Lack of communication leads to all kinds of trouble between canine and human. Dogs tell humans “I am afraid”. Humans ignore the message and needlessly stress dogs. Dogs tell humans “Please get away from my person-you are a threat” and humans label the dog vicious. Dogs tell Police Officers “HEY! You are on my turf! I don’t know you and you are doing scary things!” Police Officers, with completely different agendas, answering calls for help from the people there, misjudge the message. With little knowledge of how to communicate with dogs, they react with actions more suited to threats from humans and tragedy strikes.
We are communicators. We, as humans, are storytellers. Storytelling is, according to some anthropologists, the essential quality of being human. But animals communicate too. Our dogs may not be able to tell us about the time they went to band camp and…. But they do communicate.
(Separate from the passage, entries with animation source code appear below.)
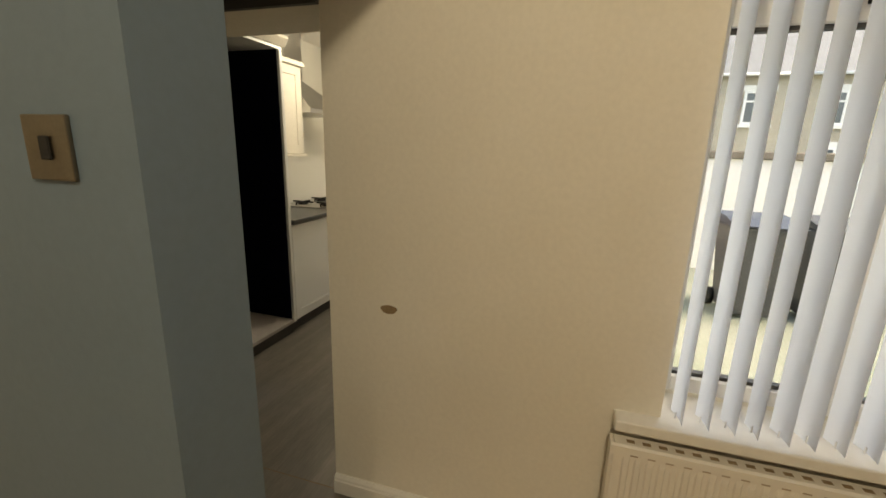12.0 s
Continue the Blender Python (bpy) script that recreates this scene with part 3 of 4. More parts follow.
# ---- wall lamps and ceiling lights ----
def wall_lamp(at, out, side, label):
    """A wall lamp with a round plate, an upright chrome bar and a bent arm with a tulip shade. out: away from the wall; side: the way of the arm."""
    at, out, side = Vector(at), Vector(out), Vector(side)
    up = Vector((0, 0, 1))
    w = thing("wall_lamp", at, label, "wall lamp", "wall lamps")
    part("wall_plate", lathe(at, out, [(0, 0.044), (0.008, 0.044), (0.02, 0.038), (0.03, 0.02), (0.032, 0.004)]), CHROME, w)
    stem = at + out * 0.045
    part("bar", tube([stem - up * 0.05, stem + up * 0.075], 0.007), CHROME, w)
    part("peg", tube([at + out * 0.02, stem], 0.009), CHROME, w)
    path = curve([stem - up * 0.05, stem - up * 0.09 + side * 0.012, stem - up * 0.112 + side * 0.038, stem - up * 0.10 + side * 0.066, stem - up * 0.08 + side * 0.082], 6)
    part("arm", tube(path, 0.0045), CHROME, w)
    d = (side + up * 0.35).normalized()
    end = Vector(path[-1])
    part("cup", lathe(end - d * 0.012, d, [(0, 0.006), (0.006, 0.014), (0.03, 0.018), (0.032, 0.012)]), CHROME, w)
    u = d.orthogonal().normalized()
    w2 = d.cross(u)
    bm = bmesh.new()
    rows = [(0.012, 0.015, 0), (0.026, 0.021, 0), (0.045, 0.029, 0), (0.064, 0.036, 0.003), (0.080, 0.042, 0.010), (0.078, 0.039, 0.010), (0.062, 0.033, 0.003), (0.026, 0.018, 0)]
    rings = [[bm.verts.new(end + d * (h + p * math.cos(5 * a)) + (u * math.cos(a) + w2 * math.sin(a)) * r) for a in [2 * math.pi * k / 30 for k in range(30)]] for h, r, p in rows]
    for a, b in zip(rings, rings[1:]):
        for k in range(30):
            bm.faces.new((a[k], a[(k + 1) % 30], b[(k + 1) % 30], b[k])).smooth = True
    part("shade", bm, SHADEG, w, "frosted white glass shade with a petalled rim")


wall_lamp((-1.435, ALC_F, 2.235), (0, -1, 0), (0, -1, 0), "chrome wall lamp with a frosted tulip shade, unlit")
wall_lamp((1.245, ALC_F, 2.285), (0, -1, 0), (0, -1, 0), "chrome wall lamp with a frosted tulip shade, unlit")
wall_lamp((-5.63, ALC_R, 2.225), (0, -1, 0), (0, -1, 0), "chrome wall lamp with a frosted tulip shade, unlit")
wall_lamp((-4.345, SOUTH_R, 2.205), (0, 1, 0), (0, 1, 0), "chrome wall lamp with a frosted tulip shade, unlit")


def ceiling_light(x, y):
    c = thing("ceiling_light", (x, y, TOP), "chrome ceiling light with five lit tulip shades", "ceiling light")
    part("ceiling_plate", lathe((x, y, TOP), (0, 0, -1), [(0, 0.055), (0.012, 0.055), (0.03, 0.04), (0.033, 0.012), (0.045, 0.012), (0.048, 0.026), (0.068, 0.026), (0.078, 0.006)]), CHROME, c)
    for k in range(5):
        a = radians(72 * k + 20)
        d = Vector((math.cos(a), math.sin(a), 0))
        o = Vector((x, y, TOP - 0.058))
        path = curve([o, o + d * 0.05 + Vector((0, 0, 0.03)), o + d * 0.105 + Vector((0, 0, 0.015)), o + d * 0.125 - Vector((0, 0, 0.022))], 5)
        part("arm", tube(path, 0.005), CHROME, c)
        ax = (d * 0.75 - Vector((0, 0, 1))).normalized()
        s = part("shade", lathe(Vector(path[-1]), ax, [(0, 0.013), (0.008, 0.022), (0.03, 0.035), (0.048, 0.034), (0.072, 0.022), (0.088, 0.006)]), LITSHADE, c, "lit frosted tulip shade")
        s.visible_shadow = False


ceiling_light(-4.35, 0.925)
ceiling_light(-0.2, 1.15)


# ---- switches, socket and small fixings ----
def switch(at, out, label, width=0.088):
    """A square metal switch plate on a wall that runs along y."""
    x, y, z = at
    s = thing("light_switch", (x, y, z), label, "light switch")
    part("plate", box(*sorted((x, x + out * 0.007)), y - width / 2, y + width / 2, z - 0.044, z + 0.044, 0.002), BRUSHED, s)
    part("rocker", box(*sorted((x + out * 0.007, x + out * 0.011)), y - 0.010, y + 0.010, z - 0.016, z + 0.016, 0.002), BLACKP, s, "black rocker")


switch((SX, -0.012, 1.453), 1, "brushed metal light switch on the steel blue wall")
switch((XA, -0.585, 1.434), 1, "brushed metal light switch on the cream wall beside the arch")

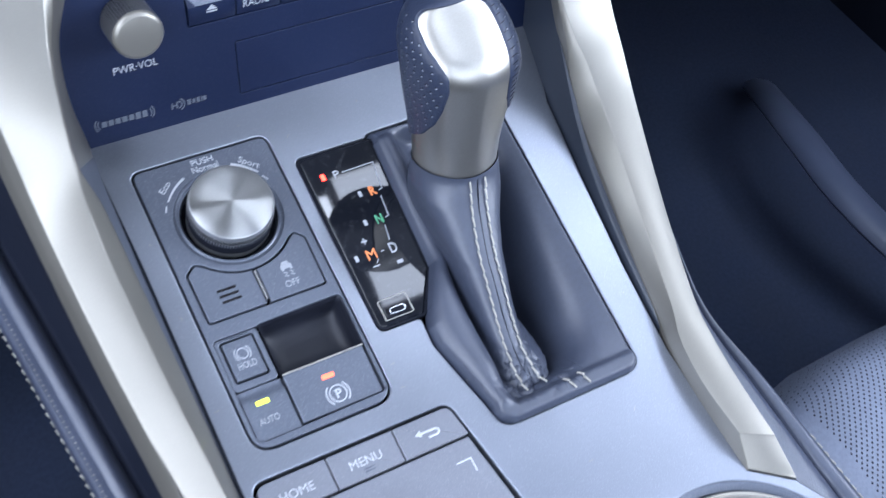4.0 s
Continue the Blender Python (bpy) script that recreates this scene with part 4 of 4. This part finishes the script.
def cup_holder():
    c = thing("cup_holder", "round cup holder with a satin metal ring", "cup holder")
    x, y, r = CUP
    part("recess", revolve([(r + 0.50, -0.6), (r + 0.46, -0.05), (r + 0.10, -0.22), (r - 0.02, -0.5)], x, y, 96), PANEL_PAINT, c, "dark recessed lip")
    part("ring", revolve([(r - 0.02, -0.5), (r, 0.02), (r - 0.06, 0.11), (r - 0.18, 0.13), (r - 0.30, 0.06), (r - 0.42, -0.3), (r - 0.62, -1.5)], x, y, 96), SILVER, c, "satin metal ring")
    part("bowl", revolve([(0, -7.0), (r - 1.0, -6.9), (r - 0.8, -6.5), (r - 0.60, -1.45)], x, y, 72), WELL_BLACK, c, "deep black bowl")
    return c


def passenger_seat():
    s = thing("passenger_seat", "dark grey perforated leather front passenger seat", "car seat")
    ys = [-12.3, -13.1, -15.0, -20, -30, -45, -60]
    zs = [-9.0, -5.0, -3.3, -2.6, -2.8, -4.5, -6.0]
    lines = []
    for x, d in ((20.7, -9), (20.9, -1.3), (21.8, -.2), (27, 0.1), (33, 0.0), (45, -.8), (57, 0.0), (62, 0.4), (65, -1), (66, -9)):
        lines.append([(x + (0.3 if y < -20 else 0), y - max(0, 28 - x) * 0.22 if y > -18 else y, z + d) for y, z in zip(ys, zs)])
    bm = rails(lines, 60, 0.8)
    cushion = part("cushion", bm, SEAT_LEATHER, s, "seat cushion of dark grey leather")
    under = block(rect(24, -58, 64, -15, 2), -30, -7.5, 0.5)
    part("seat_base", under, TRIM_BLACK, s)
    back = block(rect(24, -72, 64, -60, 4), -8, 50, 4)
    part("backrest", back, SEAT_LEATHER, s)
    cushion.data.update()
    tree = BVHTree.FromPolygons([v.co / CM for v in cushion.data.vertices], [tuple(p.vertices) for p in cushion.data.polygons])
    dots = bmesh.new()
    for j in range(110):
        for i in range(58):
            x, y = 23.2 + 0.33 * i + (0.165 if j % 2 else 0), -12.6 - 0.20 * j
            hit, nrm, _, _ = tree.ray_cast(Vector((x, y, 20)), Vector((0, 0, -1)))
            if hit is None or hit.z < -8:
                continue
            nrm = nrm if nrm.z > 0 else -nrm
            u = nrm.orthogonal().normalized()
            v = nrm.cross(u)
            dots.faces.new([dots.verts.new(hit + nrm * 0.012 + 0.060 * (math.cos(t) * u + math.sin(t) * v)) for t in (0, 1.047, 2.094, 3.142, 4.189, 5.236)])
    tagged(part("perforation", dots, GAP_BLACK, s, "fine rows of dark perforations", smooth=False), kind="stuff")
    return s



cabin()
console, left_at, right_at = centre_console()
path = []
for y in np.linspace(-26, 14, 120):
    q = left_at(y)
    path.append((q[11][0] - 0.03, y, q[11][2]))
stitches("flank_stitching", path, console, 0.24, 0.20, 0.035)
stitches("seam_stitching", [(left_at(y)[7][0] - 0.03, y, left_at(y)[7][2] + 0.06) for y in np.linspace(-26, 14, 120)], console, 0.05, 0.21, 0.018, label="tiny pale stitch points in the seam")
path = []
for y in np.linspace(-28, -16, 50):
    q = right_at(y)
    path.append((q[7][0] - 0.02, y, q[7][2] + 0.03))
stitches("flank_stitching", path, console, 0.30, 0.16, 0.04)
switch_panel()
gear_selector()
audio_unit()
touch_controller()
cup_holder()
passenger_seat()


def dust():
    """A few pale fibres and crumbs that lie on the console top."""
    rng = np.random.default_rng(7)
    bm = bmesh.new()
    spots = [(4.09, 5.66), (2.2, 6.9), (-3.7, -1.0), (-3.9, -5.2), (-3.6, 2.6), (7.9, 6.4), (6.2, -8.0), (3.6, -6.1), (9.5, -13.2), (12.6, -12.0), (15.1, -7.0), (15.2, -1.5), (8.2, -15.6), (3.5, -7.2)]
    for x, y in spots:
        a, size = rng.uniform(0, 6.28), rng.uniform(0.03, 0.12)
        dx, dy = math.cos(a) * size, math.sin(a) * size
        tube([(x - dx, y - dy, 0.012), (x + dy * 0.3, y - dx * 0.3, 0.016), (x + dx, y + dy, 0.012)], 0.011, 5, bm)
    for k in range(60):
        x, y = rng.uniform(-4.2, 15.3), rng.uniform(-16, 7.4)
        if (-3.6 < x < 14.8 and -10.8 < y < 6.2) or (x < 7.2 and y < -8):
            continue
        tube([(x, y, 0.008), (x + 0.02, y + 0.01, 0.010)], 0.010, 5, bm)
    fibres = link("dust", bm, THREAD)
    fibres.matrix_world = DECK
    tagged(fibres, "few pale dust fibres lying on the grey console", "dust", kind="stuff")


dust()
They tell us their needs, their feelings, their worries and concerns-all in the moment. It is up to us to listen and receive the message, and then use that communication to modify our actions.
Boss will be fine. Boss sent a clear message. I noticed – and understood – “I don’t feel well and need a bit of help here. Maybe you need to call Dr. Grant and let us talk. He has stuff that makes me feel better.” Dr. Grant checked and Boss had simply strained an old back injury. He is back to his normal self, still curling up in a bed three sizes too small.
Our dogs are speaking to us. We have the responsibility to listen.